O primeiro plano do filme, um plano-sequência que começa com Saulo de costas, colando cartazes do movimento político estudantil no qual se insere, já explicita a discussão a que o filme conclama. Em seu uniforme escolar lê-se claramente o lema da escola: “A disciplina é a fonte para o futuro”. Mais adiante, veremos no brasão o ano de fundação do estabelecimento de ensino, que traz o nome de um militar, major Altair Andrade: 1964. Tomando esse conjunto de elementos, o filme questiona: qual o significado da palavra disciplina numa sociedade de opressão? A afirmação do direito de voz do corpo discente, que também passa pelo agudo reconhecimento das perseguições sofridas pelos estudantes negros (e aqui o espaço estudantil é um reflexo duro do ambiente social mais amplo) vai de encontro aos interesses dos dirigentes e, à medida que o conflito se adensa, se expõem as engrenagens de um sistema que tem por objetivo calar. Se a opressão disfarçada de disciplina silencia violentamente, como reencontrar o espaço da voz, coletiva e individualmente? Em mapear alguns desses caminhos (as articulações comunitárias, o conhecimento e a memória, o pensamento estratégico etc.), ainda que didaticamente, se encontra a grande força de uma narrativa bastante emocionante.

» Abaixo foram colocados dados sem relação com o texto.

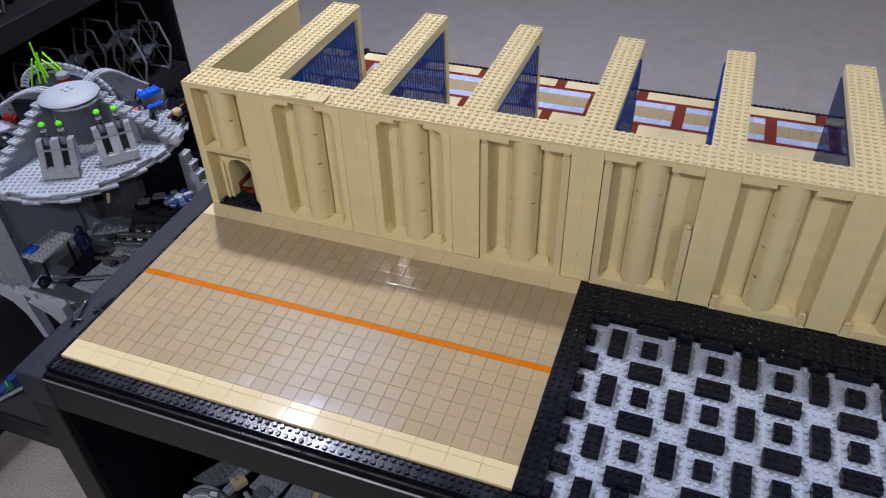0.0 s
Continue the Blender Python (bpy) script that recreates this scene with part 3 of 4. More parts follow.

Nesse contexto, um momento se destaca: uma passagem de tempo que transcorre por meio de um travelling em que deixamos Saulo, lendo sozinho na sala de aula vazia, para retornar a ele, enquanto acompanhamos as mudanças de luz do anoitecer numa parede em que diversas pichações pululam como possibilidades clandestinas de permanência da pluralidade de vozes abafadas.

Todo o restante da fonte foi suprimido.